RoD header

A powerful western drama set in the savage Eden of 1880s Australia, The Proposition is an elemental story of family conflict and primal violence, destructive love and divided loyalties. Featuring an international superstar cast including Guy Pearce, Ray Winstone, Emily Watson and Danny Huston, it is directed by John Hillcoat from a specially commissioned script by the globally acclaimed singer-songwriter Nick Cave.

"Because of Nick's narrative songwriting, the characters are so vivid," says Hillcoat. "I knew something really good would come out of it."

Cave has also composed the film's soundtrack in conjunction with Warren Ellis, his longtime Bad Seeds collaborator and multi-instrumentalist frontman of The Dirty Three. Incorporating soft chamber pieces, ghostly moodscapes and whispered laments, these 16 tracks are as starkly beautiful as the landscape of the film. Story and music are closely intertwined.

"I always heard it musically, and I guess it's written rhythmically as well" Cave explains. "It's very similar to the way my band operates. There are moments of intense violence and there are also moments of long, lyrical, quiet sadness."
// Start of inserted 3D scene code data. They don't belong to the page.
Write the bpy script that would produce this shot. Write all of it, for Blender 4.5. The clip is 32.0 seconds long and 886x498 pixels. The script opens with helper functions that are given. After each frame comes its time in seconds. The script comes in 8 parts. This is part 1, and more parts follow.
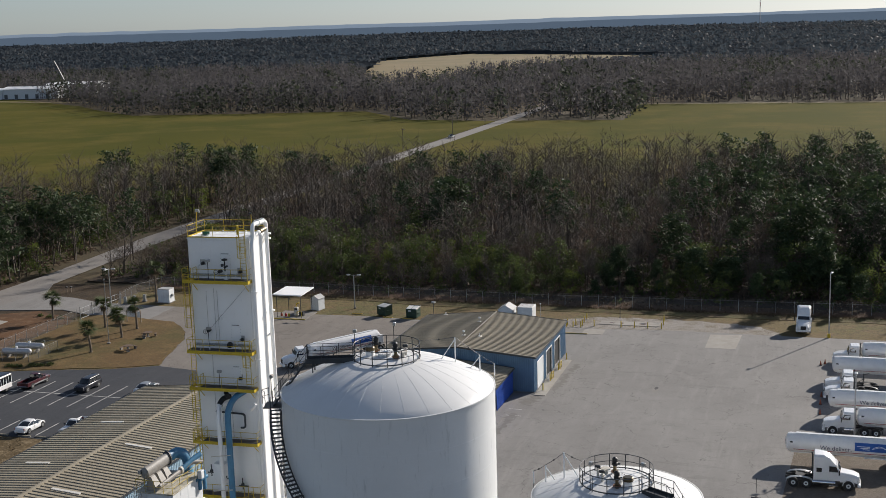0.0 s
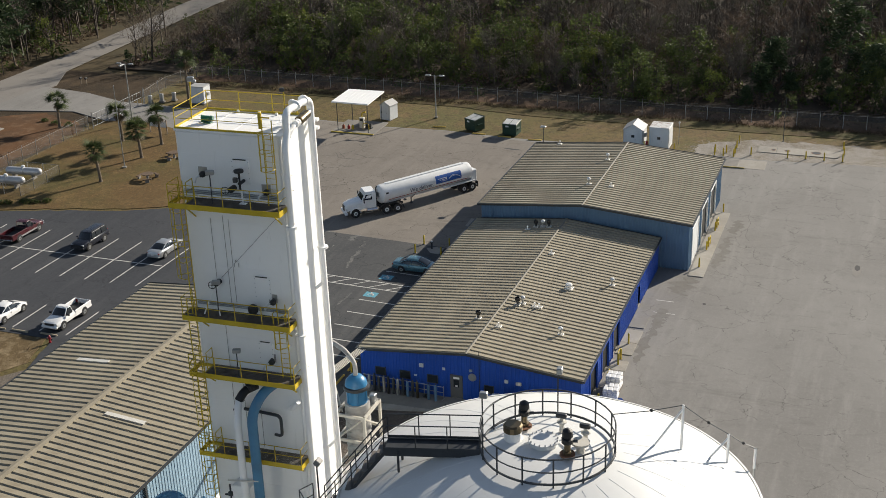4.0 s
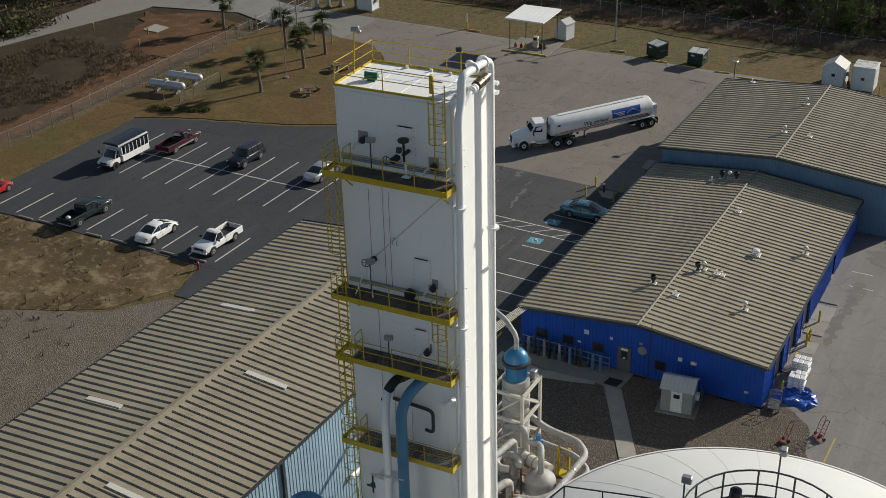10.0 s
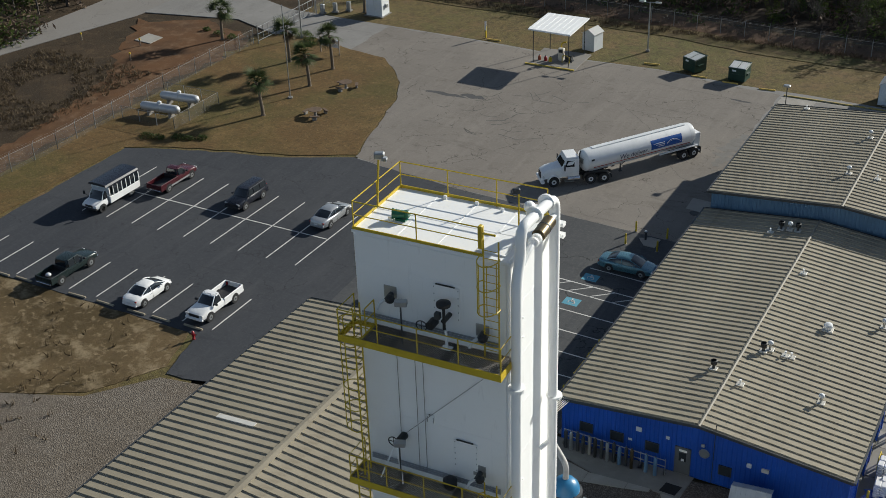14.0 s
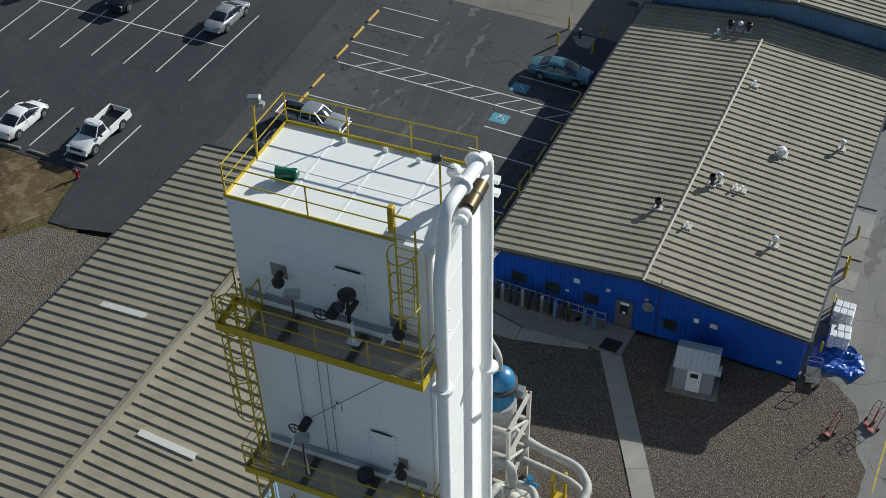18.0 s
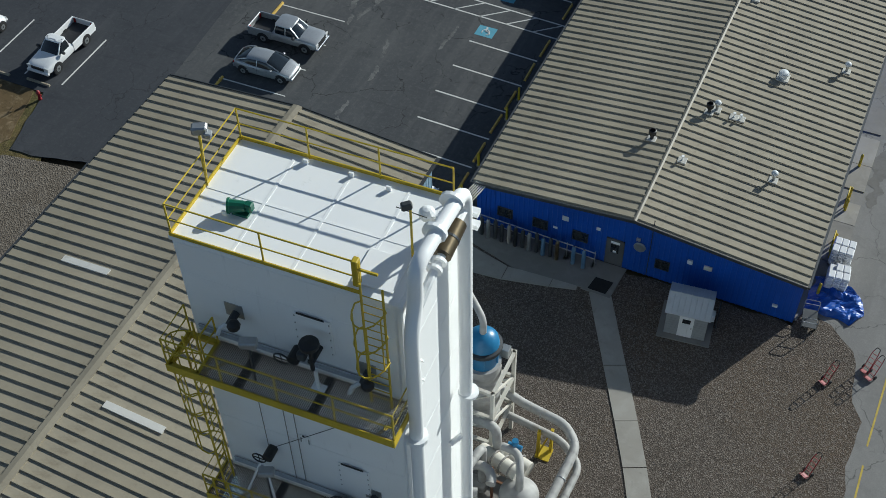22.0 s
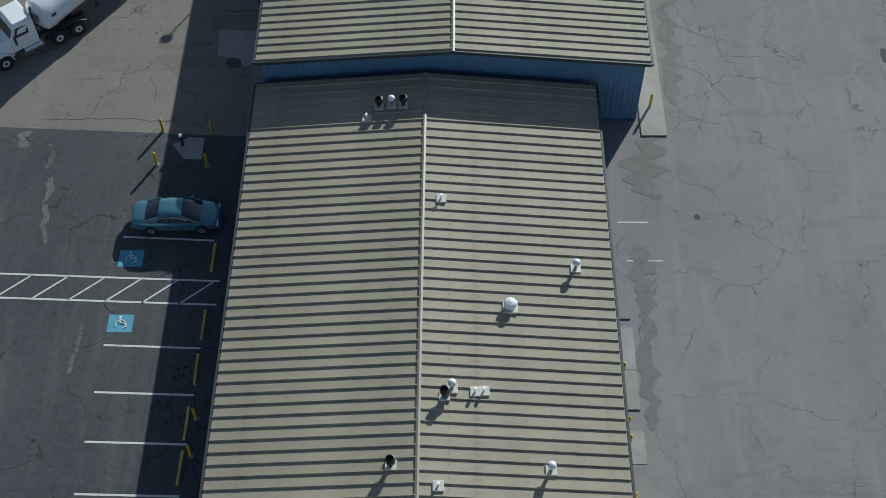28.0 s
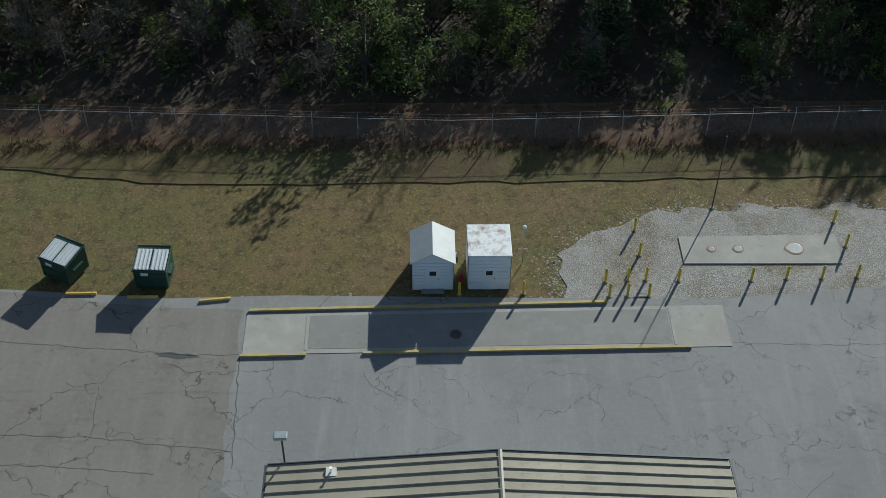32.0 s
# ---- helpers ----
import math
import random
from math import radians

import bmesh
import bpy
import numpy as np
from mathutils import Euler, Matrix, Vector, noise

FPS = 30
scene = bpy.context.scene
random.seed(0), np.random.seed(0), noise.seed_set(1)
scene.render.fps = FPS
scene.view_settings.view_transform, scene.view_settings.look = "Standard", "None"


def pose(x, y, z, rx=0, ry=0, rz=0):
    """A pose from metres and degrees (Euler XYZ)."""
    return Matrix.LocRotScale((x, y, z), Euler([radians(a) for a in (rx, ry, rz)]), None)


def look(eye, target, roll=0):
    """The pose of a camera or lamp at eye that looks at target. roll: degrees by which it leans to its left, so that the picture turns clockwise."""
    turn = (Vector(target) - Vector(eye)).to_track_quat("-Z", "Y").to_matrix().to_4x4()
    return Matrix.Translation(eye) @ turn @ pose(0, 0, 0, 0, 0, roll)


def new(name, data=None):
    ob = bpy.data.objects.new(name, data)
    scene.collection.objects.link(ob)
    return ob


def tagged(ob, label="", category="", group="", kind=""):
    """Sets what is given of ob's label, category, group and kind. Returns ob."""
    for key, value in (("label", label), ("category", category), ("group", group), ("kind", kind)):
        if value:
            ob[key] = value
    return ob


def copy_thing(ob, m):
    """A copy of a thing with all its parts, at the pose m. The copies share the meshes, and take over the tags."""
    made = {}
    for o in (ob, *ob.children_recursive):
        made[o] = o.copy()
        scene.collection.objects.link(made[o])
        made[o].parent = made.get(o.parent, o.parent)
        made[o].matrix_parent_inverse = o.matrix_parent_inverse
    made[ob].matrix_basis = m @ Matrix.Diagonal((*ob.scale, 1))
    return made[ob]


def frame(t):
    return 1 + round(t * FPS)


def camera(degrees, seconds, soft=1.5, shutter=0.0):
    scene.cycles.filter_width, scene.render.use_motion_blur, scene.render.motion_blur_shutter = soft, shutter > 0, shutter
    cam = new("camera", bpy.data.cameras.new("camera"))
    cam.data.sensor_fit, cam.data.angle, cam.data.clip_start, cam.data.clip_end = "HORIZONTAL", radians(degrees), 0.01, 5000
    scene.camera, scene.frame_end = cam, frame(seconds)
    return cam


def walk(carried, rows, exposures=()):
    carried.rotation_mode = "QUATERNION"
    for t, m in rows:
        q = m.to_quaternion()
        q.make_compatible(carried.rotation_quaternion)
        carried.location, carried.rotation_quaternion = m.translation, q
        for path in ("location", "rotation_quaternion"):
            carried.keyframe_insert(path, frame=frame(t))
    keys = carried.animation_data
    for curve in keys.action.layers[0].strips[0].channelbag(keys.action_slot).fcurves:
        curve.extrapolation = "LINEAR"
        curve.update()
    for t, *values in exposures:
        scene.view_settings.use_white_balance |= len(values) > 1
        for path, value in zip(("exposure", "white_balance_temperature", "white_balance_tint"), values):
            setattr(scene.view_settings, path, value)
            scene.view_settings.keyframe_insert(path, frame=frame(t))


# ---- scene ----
cam = camera(40.10, 32.0, 0.7)
EXPOSURES = [(0, 0.38, 6750, 12), (1, 0.38, 7250, 10), (2, 0.42, 7250, 10), (4, 0.58, 7150, 9), (7, -0.03, 6950, 7), (9, 0.0, 6950, 7), (12, 0.24, 6850, 6), (15, 0.28, 6450, 5), (18, 0.14, 6200, 3), (24, 0.06, 5950, 1), (27, 0.1, 5850, 1), (29, 0.32, 5850, 1), (30, 0.38, 5800, 0), (32, 0.36, 5950, -1)]
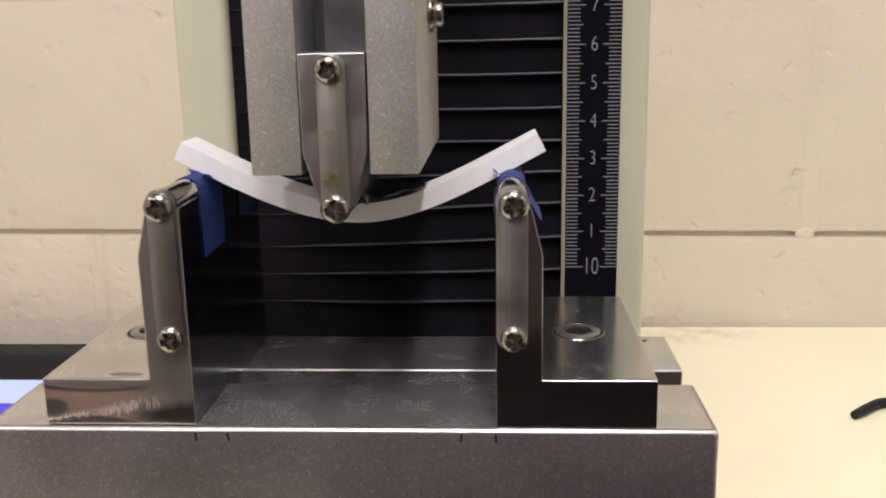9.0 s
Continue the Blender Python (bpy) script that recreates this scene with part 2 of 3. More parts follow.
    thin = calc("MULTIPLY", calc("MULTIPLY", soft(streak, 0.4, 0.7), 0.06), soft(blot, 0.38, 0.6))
    l.new(mix(n, l, mirror, scuff_and_sheen, (0.62, 0.57, 0.57)), b.inputs["Base Color"])
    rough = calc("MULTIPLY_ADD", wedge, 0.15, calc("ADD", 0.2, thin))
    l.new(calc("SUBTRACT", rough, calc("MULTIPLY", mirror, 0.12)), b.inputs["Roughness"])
    metal = calc("SUBTRACT", calc("SUBTRACT", 0.885, calc("MULTIPLY", tan_sheen, 0.09)), calc("MULTIPLY", wedge, 0.14))
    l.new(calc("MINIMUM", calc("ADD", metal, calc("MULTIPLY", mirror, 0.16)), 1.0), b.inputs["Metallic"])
    # hand polishing has crowned the foot: it falls away to its lower and, outside the upright, to its upper edge
    u = calc("DIVIDE", calc("SUBTRACT", sep.outputs["Z"], 0.0053), 0.0044)
    low = calc("MINIMUM", u, 0.0)
    outside = calc("LESS_THAN", sep.outputs["X"], -0.0352)
    high = calc("MULTIPLY", calc("MINIMUM", calc("MAXIMUM", u, 0.0), 1.0), outside)
    crown = calc("ADD", calc("POWER", calc("ABSOLUTE", low), 4.0), calc("POWER", high, 4.0))
    relief = n.new("ShaderNodeBump")
    relief.inputs["Strength"].default_value, relief.inputs["Distance"].default_value = 1.0, 0.00013
    l.new(calc("SUBTRACT", 1.0, crown), relief.inputs["Height"])
    fine = n.new("ShaderNodeBump")
    fine.inputs["Strength"].default_value, fine.inputs["Distance"].default_value = 0.4, 0.00003
    l.new(streak, fine.inputs["Height"])
    l.new(relief.outputs["Normal"], fine.inputs["Normal"])
    l.new(fine.outputs["Normal"], b.inputs["Normal"])
    return m


M_WORN_REFLECTIONS = worn_mirror()
M_STAINED = stained_strip()
M_JAW = blasted("blasted_aluminium", (0.56, 0.535, 0.525), 0.52, 2700.0, 0.00012, 0.85, 0.3)
M_BLOCK = blasted("anodised_block", (0.38, 0.343, 0.357), 0.27, 2400.0, 0.00009, 0.88, 0.1)
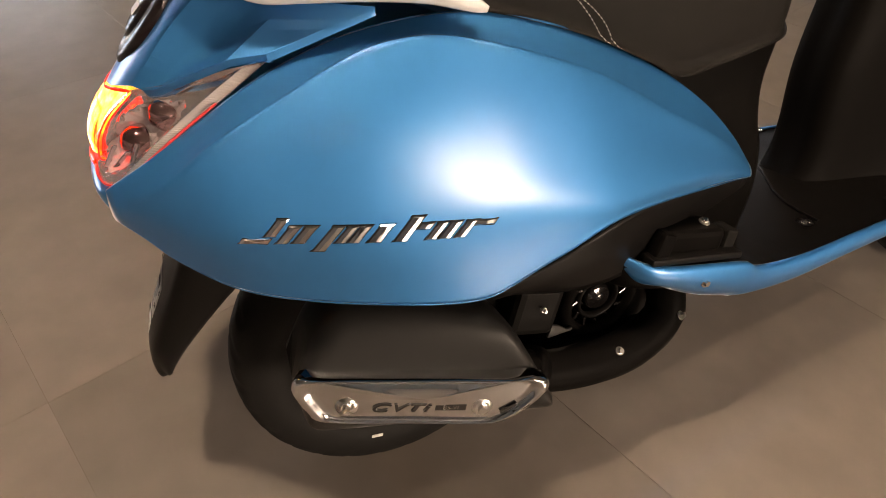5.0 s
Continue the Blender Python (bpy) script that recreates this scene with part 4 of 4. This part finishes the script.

But the resulting soundtrack is emphatically different to a Bad Seeds or Dirty Three record. While some of these pieces grew from improvised accompaniment to big-screen projection, many also incorporate violin loops pre-recorded by Ellis at his home studio in France.

"It was very different to making a normal record," Ellis says. "There were no boundaries in that respect, and I enjoyed much more than I thought I would. The music had to be very flexible, and as a result it has a very improvised, loose feel."

The soundtrack to The Proposition is punctuated by recurring motifs, fragments of church hymns and abstract avant-folk drones. The softly swelling title theme lends a melancholy signature refrain while 'The Rider' is a haunting ballad in which the scattered natural elements of a starlit landscape engaged in hushed conversation. For a highly distinctive songwriter like Cave, the composition process involved stepping back and allowing the timeless power of the music to speak for itself.

"I didn't want to have songs in it," he explains, "or Nick Cave songs, certainly. For me it was delicately balanced thing. On the one hand you don't want a historical movie with a real contemporary soundtrack, but nor did we want wall-to-wall Irish jigs. I didn't want songs to act as distraction."

All the same, there is a smattering of more substantial songs on the album that will please fans of the Bad Seeds and Dirty Three. Cave and Ellis took great pains for the soundtrack to work as a stand-alone work in its own right. With 'The Rider Song' and 'Clean Hands, Dirty Hands', they lend a note of healing musical balm to the film's bittersweet, blood-splattered finale.

"The film ends a little tragically," Cave admits. "It doesn't end in a traditional Hollywood way. There was a feeling that there needed to be something redemptive, so when you've dusted your popcorn off your trousers you could walk out with a slightly joyful song in your heart."

A musical journey from revenge to redemption, The Proposition is a richly textured new chapter in Cave's already illustrious body of work.
The Proposition OST is released by Mute on 6th March 2006.
Tartan Films release the film across the UK on 10th March.